As I type this very sentence, I’m in prep mode for the Smashing Pumpkins concert tonight at the NorVa, in Norfolk, VA. Yesterday, however, I was in conversation with the man who fronts the Smashing Pumpkins: Billy Corgan. The opportunity to chat with Corgan came up at the last second, so I’m in debt to my friends and fellow writers who stepped up to the plate and provided me with a few questions, but I managed to slip in a few of my own invention as well. During our conversation, we discussed the current state of the Pumpkins (as you probably already know, he’s the only original member in the line-up), their new music, why he gets frustrated with fans who can’t get exited about his attempts to move forward, and the chances of seeing him playing alongside Jimmy Chamberlin, James Iha, and D’arcy Wretzky again anytime soon. Hint: it’s about as likely as world peace.
Billy Corgan: Hi, Will!
Bullz-Eye: Hey, Billy, good to talk to you!
BC: Thank you!
BE: Well, I know you guys are on tour at the moment, but I actually wanted to kick off by asking you about something from the studio. How did the release of the Teargarden by Kaleidyscope Vol. 1 EP go for you? Was the reaction better or worse than you expected?
BC: It was…probably in the range of expectation, which I have to admit wasn’t real high. (Laughs) Because I knew that I was doing something kind of different, and I thought it would take awhile to put across the different ideas. Not just musical, but, y’know, “Why free? Why have a limited edition?” All of these types of things. I think that part’s gone okay. Musically, I’ve been more focused on trying to figure out a sort of musical way to connect and how that’s going to work over the long range in keeping myself and fans interested. I’ve been sort of more focused on that.
BE: Of the songs I’ve heard thus far, I think my favorite song is “A Stitch in Time.”

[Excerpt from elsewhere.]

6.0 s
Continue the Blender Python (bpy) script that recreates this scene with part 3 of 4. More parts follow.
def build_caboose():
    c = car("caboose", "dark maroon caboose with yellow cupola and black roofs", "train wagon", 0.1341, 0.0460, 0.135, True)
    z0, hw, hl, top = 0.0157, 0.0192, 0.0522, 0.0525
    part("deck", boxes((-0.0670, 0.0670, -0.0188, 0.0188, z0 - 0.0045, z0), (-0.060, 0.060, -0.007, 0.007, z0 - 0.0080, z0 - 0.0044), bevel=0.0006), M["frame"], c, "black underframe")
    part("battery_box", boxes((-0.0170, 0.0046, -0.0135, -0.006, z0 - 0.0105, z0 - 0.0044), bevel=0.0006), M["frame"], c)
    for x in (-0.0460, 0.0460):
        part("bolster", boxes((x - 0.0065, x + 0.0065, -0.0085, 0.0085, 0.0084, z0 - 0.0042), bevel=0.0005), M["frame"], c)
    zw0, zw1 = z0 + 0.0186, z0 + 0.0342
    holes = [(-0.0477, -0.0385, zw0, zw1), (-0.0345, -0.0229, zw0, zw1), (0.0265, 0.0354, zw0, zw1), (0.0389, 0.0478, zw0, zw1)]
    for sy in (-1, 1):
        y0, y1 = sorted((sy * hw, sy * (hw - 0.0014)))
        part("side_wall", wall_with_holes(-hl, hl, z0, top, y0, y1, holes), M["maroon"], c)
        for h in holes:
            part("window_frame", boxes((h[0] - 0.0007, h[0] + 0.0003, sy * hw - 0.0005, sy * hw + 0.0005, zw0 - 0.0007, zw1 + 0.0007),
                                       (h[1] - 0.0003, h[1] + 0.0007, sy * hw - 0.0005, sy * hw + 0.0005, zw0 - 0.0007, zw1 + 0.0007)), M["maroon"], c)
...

BC: Oh, thank you! That’s funny, I was just talking about that: some of the hardcore Smashing Pumpkins fans don’t think very much of that song, and I don’t understand why. I think it’s a very strong song.

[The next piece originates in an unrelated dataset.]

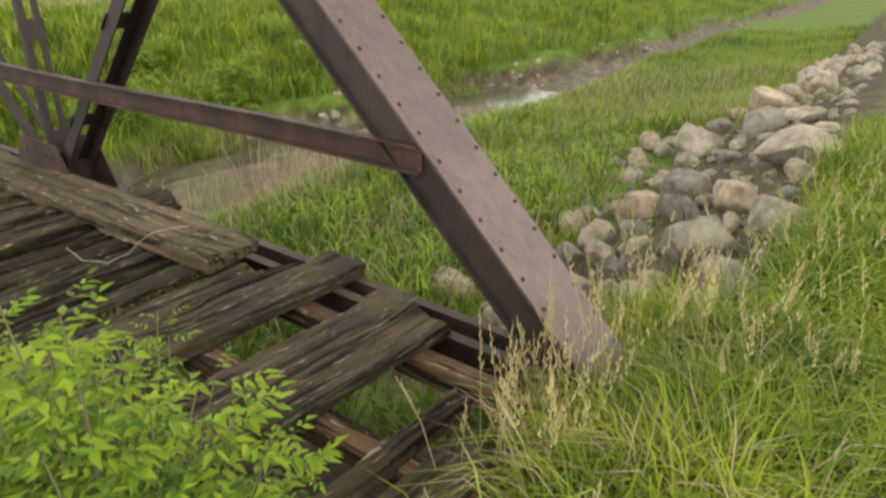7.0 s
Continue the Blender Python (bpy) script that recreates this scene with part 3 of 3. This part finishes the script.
def terrace(x, y, gen):
    d = y - stream_y(x)
    edge = -half_width(x) - 0.55 + 0.35 * wobble(x * 1.1, y)
    dist = np.hypot(x, y)
    edge_y = 2.15 + 0.75 * smooth(6.5, 9.0, x) - 1.1 * smooth(10.5, 15, x)
    bare = np.where((x > 2.8) & (y < edge_y), 0.06, 1.0)
    return (d < edge) & (np.abs(x) > 2.3) & (gen.uniform(0, 1, len(x)) < bare * np.clip(9 / dist, 0.1, 1))


meadow("bank_grass", 3, 130000, (-22, 34, 0.6, 8.2), (0.14, 0.36), (0.01, 0.02), (0.3, 1.1), M_GRASS, "green grass on the near creek bank", terrace)
meadow("bank_grass", 31, 15000, (2.8, 20, 2.0, 8.2), (0.16, 0.4), (0.008, 0.016), (0.2, 0.8), M_STRAW, "yellowing grass on the near creek bank", terrace)


meadow("bank_weeds", 32, 9000, (3.0, 12, 2.6, 7.0), (0.25, 0.5), (0.012, 0.026), (0.3, 1.1), M_LEAF, "leafy green weed clumps on the near creek bank", terrace, clump=0.16, category="weeds")


def far_bank(x, y, gen):
    d = y - stream_y(x)
    lo = half_width(x) * 0.6 + 0.55 + 0.7 * wobble(x * 0.9, y + 3)
    dist = np.hypot(x, y)
    return (d > lo) & off_deck(x, y) & (gen.uniform(0, 1, len(x)) < np.clip(14 / dist, 0.1, 1))


meadow("far_bank_grass", 4, 190000, (-40, 60, 9.5, 22), (0.28, 0.62), (0.014, 0.03), (0.3, 1.0), M_GRASS, "tall green grass covering the far creek bank", far_bank)
meadow("far_bank_weeds", 41, 26000, (-30, 40, 10.5, 21), (0.45, 0.85), (0.025, 0.05), (0.2, 0.8), M_GRASS_NEAR, "clumps of taller weeds on the far creek bank", far_bank, clump=0.22, category="weeds")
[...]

BE: I mean this in the best possible way, but…it’s very much a pop song.
BC: (Hesitates) Yeah, but I also think it fits well with some of my other acoustic material, like “Disarm” and things like that. It’s very hard to write an acoustic song that has a narrative just within the acoustic form, if that makes sense, where the song can just hold up as an acoustic song and not just be, like, a nice song that you’re playing acoustically. I sort of look at them differently. And I see it in that way. Maybe people don’t like the production on it, I don’t know. But, yeah, I really like it. It’s one my favorite songs.
BE: So will these songs be collected in the future, a la The Aeroplane Flies High?
BC: Yeah, the plan is to ultimately create a full box that would include all the released material, hopefully some unreleased material, and then maybe, like, a DVD or a documentary. Some kind of reason to get the whole thing all at once.